Chapter Approaching the real (Expanded and newly edited)
The stories, fairy tales, and myths often used in early years classrooms can offer various opportunities to approach contemporary reality and understand the relationship of self to the world through the art of drama in education.
The stories we tell daily in or out of the classroom are expressions of social and moral values that not only describe the world but also suggest how we should live in it. People have always used such stories in various forms, such as personal or official narratives, speeches, anecdotes, fairy tales, myths, or fictional stories, to describe the world and justify how they live in it.
These stories describe their personal or collective identity, themselves and their future, their expectations, hopes, ideas, values, actions, behaviours, and roles in the world. This article focuses on these stories of values, with a special emphasis on the fictional stories often used in educational drama. It explores these issues in the field of early years education.
Depending on the teacher's social consciousness and knowledge, these stories could create a framework where students can reflect on how and when they should or should not fit into a community or group. In this context, it is necessary to find ways to make these stories relevant so that they can be integrated into students' contemporary social context (contextualisation) and related to their experiences and quests.

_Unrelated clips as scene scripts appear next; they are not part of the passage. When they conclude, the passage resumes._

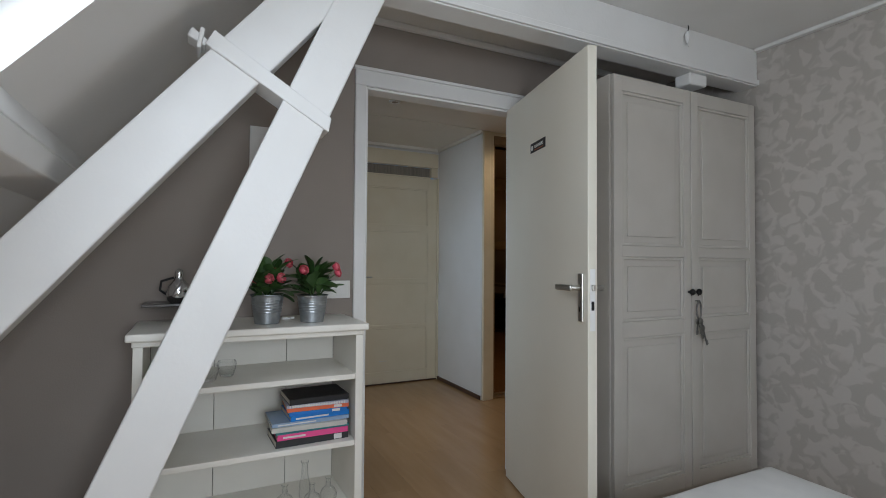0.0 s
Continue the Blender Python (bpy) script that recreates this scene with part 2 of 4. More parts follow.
# ceilings
bm = B()
box(bm, -0.05, 4.12, DOORH - 0.02, HALLN + 0.1, CEIL, CEIL + 0.1)
box(bm, 2.70, 4.12, END0 - 0.02, DOORH - 0.02, CEIL, CEIL + 0.1)
box(bm, 0.6, 2.00, CLOSET - 0.03, CLOSET - 0.024, CEIL - 0.004, CEIL + 0.01)
box(bm, 2.035, 2.06, CLOSET - 0.02, HALLN - 0.02, CEIL - 0.03, CEIL + 0.01, 0.006)
box(bm, 0.6, 2.035, HALLN - 0.045, HALLN - 0.02, CEIL - 0.03, CEIL + 0.01, 0.006)
single("ceiling_hall", bm, HALLWHITE, "white plastered hall ceiling with small spotlights", "ceiling", "structure")
bm = B()
box(bm, -0.05, 2.70, END0, DOORW, CEILB, CEILB + 0.1)
box(bm, 2.625, 2.66, END0, 1.58, CEILB - 0.02, CEILB - 0.0005, 0.004)
box(bm, 0.2, 2.66, DOORW - 0.03, DOORW, CEILB - 0.03, CEILB - 0.0005, 0.006)
single("ceiling_bedroom", bm, WHITE, "white bedroom ceiling with a narrow cove strip", "ceiling", "structure")
bm = B()
box(bm, 0.0, 4.0, BACK - 0.1, END1, 3.02, 3.12)
single("ceiling_end_room", bm, WHITE, "white ceiling of the room beyond", "ceiling", "structure")

# roof planes
slope_board("roof_east", 1, END0 - 0.05, HALLN + 0.1, "white boarded sloping roof over the desk and the sofa", paint=HALLWHITE)
slope_board("roof_west", -1, END0 - 0.05, DOORW + 0.04, "white boarded sloping roof in the bedroom", [(-0.35, 1.178, 4.12, 4.85)])
slope_board("roof_west_hall", -1, DOORW + 0.04, HALLN + 0.1, "white boarded sloping roof at the landing", [(2.87, 4.13, 4.2, 4.95)])

# wall with the bedroom door
DX0, DX1, DZ = 0.564, 1.462, 2.06
bm = B()
xl = mirror_x(KNEE)
prism(bm, [(xl, 0), (DX0, 0), (DX0, 2.45), (mirror_x(roof_x(2.45)) + 0.0, 2.45), (xl, roof_z(xl) + 0.03)], DOORW, DOORH)
box(bm, DX1, 2.70, DOORW, DOORH, 0, 2.45)
box(bm, DX0, DX1, DOORW, DOORH, DZ, 2.45)
single("wall_bedroom", bm, [TAUPE, HALLWHITE], "taupe painted wall with a doorway", "wall", "structure", pick=lambda n, c: 1 if n.y > 0.5 else 0)

# partition between bedroom and corridor
bm = B()
prism(bm, [(2.66, END0), (2.882, END0), (2.755, DOORH), (2.70, DOORH), (2.70, DOORW), (2.66, DOORW)], 0, 2.45, "z", 0.0)
single("wall_corridor", bm, [PAPER, HALLWHITE], "partition wall, patterned paper inside and white paint outside", "wall", "structure", pick=lambda n, c: 0 if n.x < -0.5 else 1)

# end wall with its doorway
EX0, EX1, EZ = 2.915, 3.733, 2.027
bm = B()
for a, b, z0, z1 in ((-1.3, -0.38, 0, 3.12), (0.42, 2.66, 0, 3.12), (-0.38, 0.42, 0, 0.86), (-0.38, 0.42, 1.74, 3.12)):
    box(bm, a, b, END1, END0, z0, z1)
box(bm, 2.66, EX0, END1, END0, 0, 3.12)
box(bm, EX0, EX1, END1, END0, EZ, 3.12)
prism(bm, [(EX1, 0), (KNEE + 0.1, 0), (KNEE + 0.1, roof_z(KNEE + 0.1) + 0.03), (roof_x(2.6), 2.63), (EX1, 2.63)], END1, END0)
single("wall_end", bm, HALLWHITE, "white end wall of the corridor with a doorway", "wall", "structure")
# unseen window, added around the south fill lamp
win = thing("window_south_added", "unseen white framed window added to light the bedroom from the south", "window", (0.02, (END0 + END1) / 2, 1.3), kind="structure")
for a, b, z0, z1 in ((-0.4, -0.36, -0.44, 0.44), (0.36, 0.4, -0.44, 0.44), (-0.36, 0.36, -0.44, -0.4), (-0.36, 0.36, 0.4, 0.44)):
    bm = B(); box(bm, a, b, -0.025, 0.025, z0, z1, 0.004)
    part("frame_bar", bm, BEAMWHITE, win)
bm = B(); box(bm, -0.36, 0.36, -0.012, -0.006, -0.4, 0.4)
o = part("pane", bm, GLASS, win)
o.visible_shadow = False

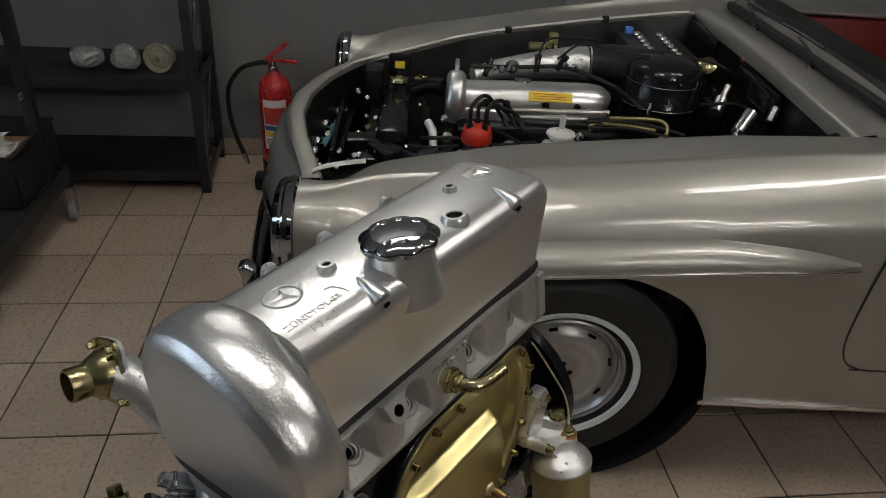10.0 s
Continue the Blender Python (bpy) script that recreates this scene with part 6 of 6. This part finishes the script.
# white kinked hose and bright bits by the radiator
bay_part("white_hose", WHITEPLASTIC, "white kinked hose", (hose, [(-0.40, 0.70, 0.80), (-0.385, 0.66, 0.785), (-0.38, 0.62, 0.75), (-0.37, 0.57, 0.72)], 0.013, 6, 12))
for u, v, z, r, mt in ((-0.60, 0.55, 0.74, 0.013, PLATED), (-0.57, 0.56, 0.75, 0.010, BRASS), (-0.56, 0.48, 0.72, 0.014, PLATED), (-0.64, 0.48, 0.70, 0.010, PLATED), (-0.49, 0.49, 0.74, 0.020, BRASS), (-0.54, 0.80, 0.80, 0.010, PLATED), (-0.34, 0.63, 0.78, 0.016, CAST), (-0.35, 0.66, 0.83, 0.012, PLATED), (-0.20, 0.56, 0.78, 0.012, PLATED), (-0.15, 0.60, 0.77, 0.022, CAST), (-0.30, 0.56, 0.76, 0.013, STEEL)):
    bay_part("fitting", mt, "small bright fitting in the bay", (lathe, [(r, 0), (r, r * 0.6), (r * 0.75, r * 0.9), (r * 0.3, r)], basis((u, v, z), (rnd.uniform(-0.5, 0.3), -0.6, 0.7)), 14))
bay_part("fan_shroud", BLACKSM, "black fan and belt guard ahead of the engine", (lathe, [(0.14, 0), (0.15, 0.012), (0.14, 0.024), (0.05, 0.03), (0.04, 0.07)], basis((-0.42, 0.82, 0.68), (1, 0, 0)), 32), (hose, [(-0.45, 0.93, 0.82), (-0.40, 0.90, 0.85), (-0.35, 0.86, 0.86)], 0.028, 6, 14))
# rear of the bay: battery, regulator, can, plates on the firewall
bat = bay_part("battery", BAYDARK, "black battery with two rows of pale caps", (block, (0.33, 1.06, 0.70), (0.56, 1.42, 0.935), Matrix(), 0.01))
for i in range(2):
    for k in range(6):
        g = bmesh.new()
        lathe(g, [(0.016, 0), (0.017, 0.006), (0.013, 0.014), (0.001, 0.016)], Matrix.Translation((0.395 + 0.09 * i, 1.12 + 0.05 * k, 0.935)), 14)
        part("battery_cap", g, DULLCHROME, bay)
bay_part("battery_terminal", LABELBLUE, "blue battery terminal", (block, (0.355, 1.385, 0.935), (0.385, 1.41, 0.96), Matrix(), 0.004))
bay_part("brass_disc", BRASS, "brass disc on a bracket", (lathe, [(0.030, 0), (0.032, 0.006), (0.020, 0.012), (0.001, 0.013)], basis((0.545, 0.985, 0.945), (-0.4, -0.6, 0.6)), 24), (rod, (0.56, 1.0, 0.80), (0.548, 0.99, 0.94), 0.012))
bay_part("solenoid", STEEL, "small steel solenoid", (rod, (0.51, 0.74, 0.87), (0.535, 0.775, 0.905), 0.020), (rod, (0.535, 0.775, 0.905), (0.555, 0.80, 0.94), 0.011))
bay_part("silver_can", DULLCHROME, "short silver can", (rod, (0.485, 0.50, 0.90), (0.53, 0.545, 0.945), 0.020), (rod, (0.47, 0.485, 0.885), (0.485, 0.50, 0.90), 0.009))
for lo, hi in (((0.628, 0.62, 0.80), (0.662, 0.94, 0.975)), ((0.64, 1.20, 0.82), (0.662, 1.50, 0.985)), ((0.56, 0.95, 0.62), (0.662, 1.15, 0.83))):
    bay_part("relay_box", BLACKSM, "dark box on the firewall", (block, lo, hi, Matrix(), 0.012))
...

The publication discusses how stories in younger education could be used in drama practice in the classroom to create dramatic contexts for students to explore the fundamental questions of identity and belonging: "Who am I? Who can tell me who I am?"
The article outlines, first, some crucial elements of the nature and function of stories in general and their relationship to our reality. It continues by exploring their relationship with ideologies and, finally, explores Aesop's myth "The Hare and the Tortoise" in light of the above while proposing a drama lesson for approaching questions such as "Who am I? Who can tell me who I am?"